> **INSTRUCTIONS FOR THE TASK**: Quote all lines below exactly. Images stay out.

━━━━━ SOURCE MATERIAL

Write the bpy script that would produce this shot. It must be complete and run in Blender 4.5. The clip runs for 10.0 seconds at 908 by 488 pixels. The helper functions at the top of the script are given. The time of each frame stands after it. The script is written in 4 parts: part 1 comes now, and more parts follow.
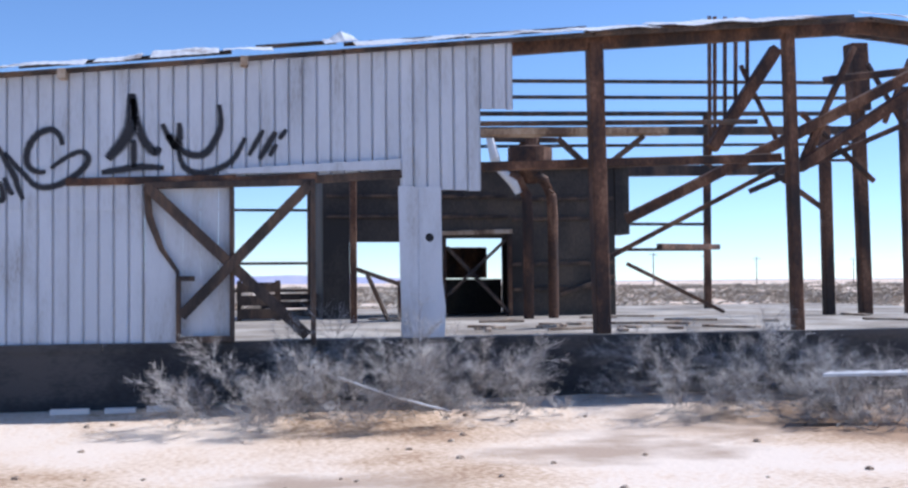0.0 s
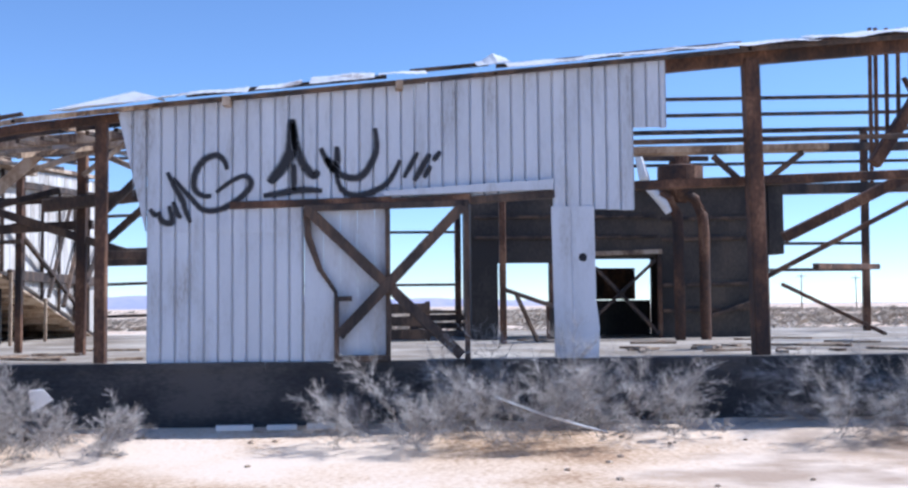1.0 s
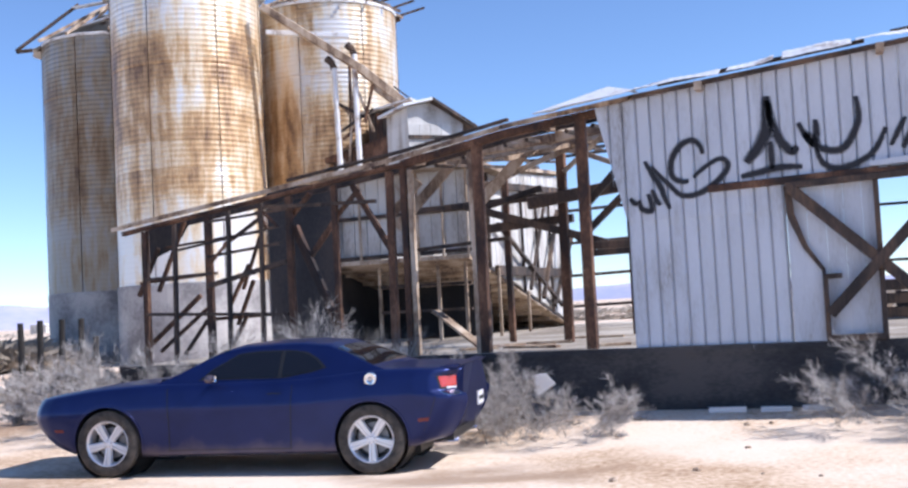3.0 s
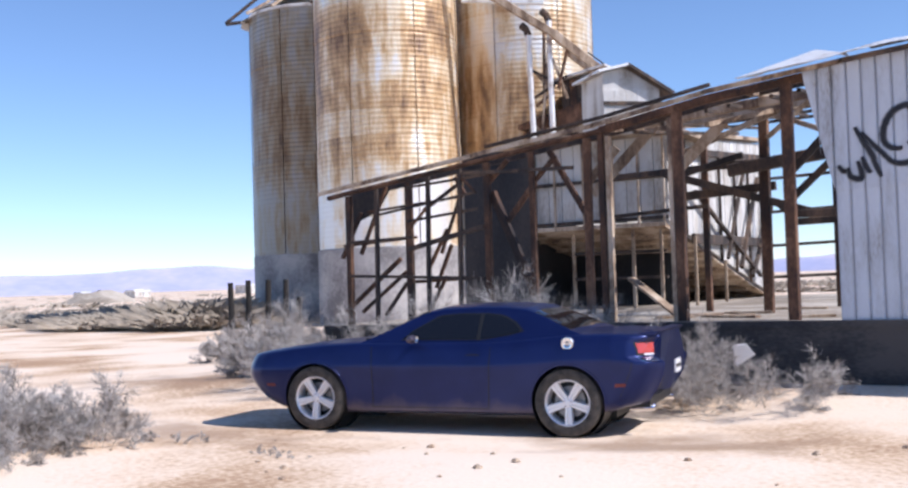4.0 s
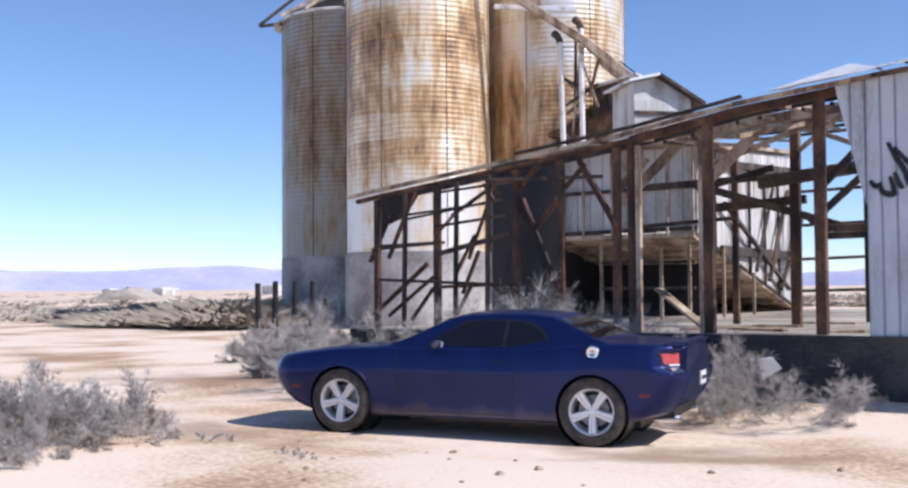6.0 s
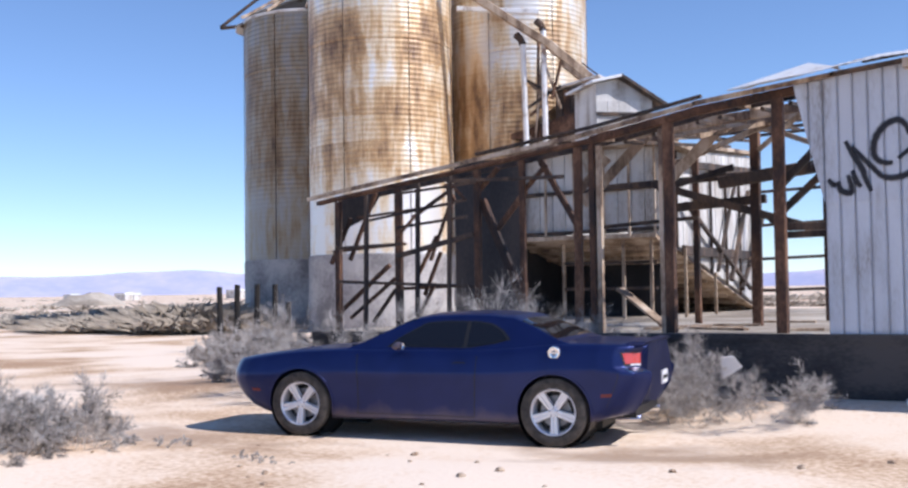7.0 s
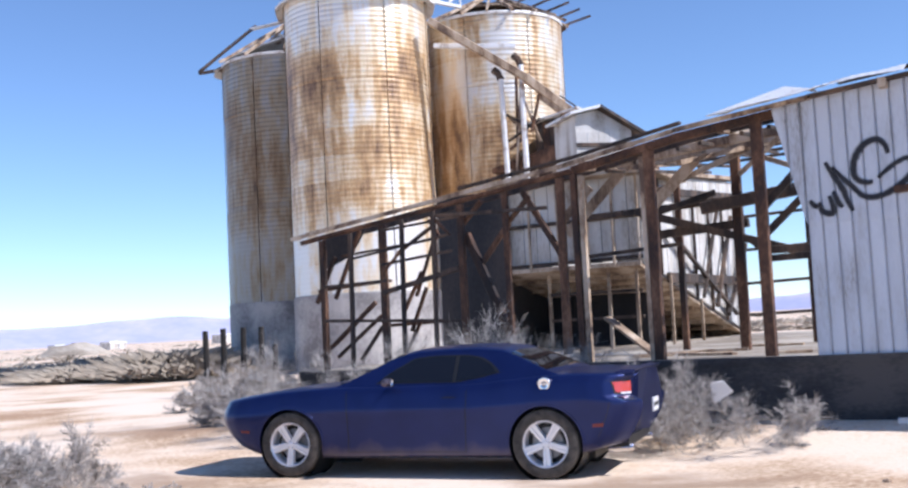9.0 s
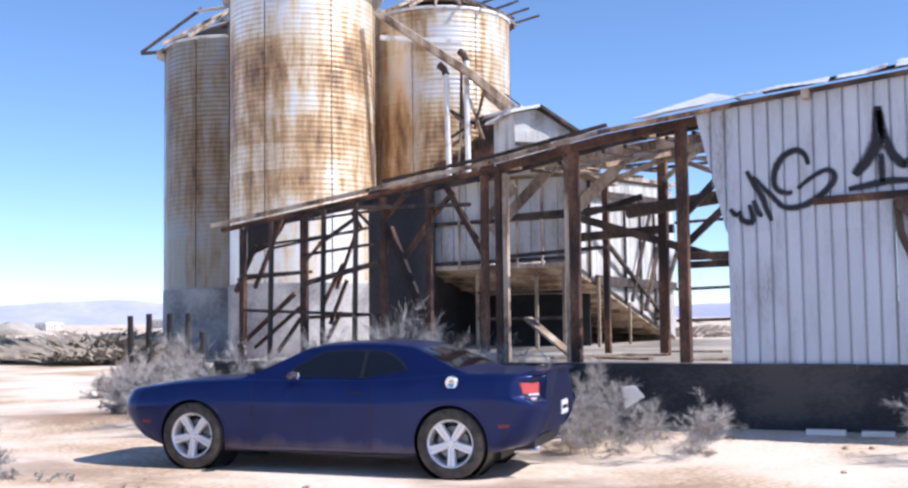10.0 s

━━━━━━━━━━

> **SOLUTION**:
Write the bpy script that would produce this shot. It must be complete and run in Blender 4.5. The clip runs for 10.0 seconds at 908 by 488 pixels. The helper functions at the top of the script are given. The time of each frame stands after it. The script is written in 4 parts: part 1 comes now, and more parts follow.
0.0 s
1.0 s
3.0 s
4.0 s
6.0 s
7.0 s
9.0 s
10.0 s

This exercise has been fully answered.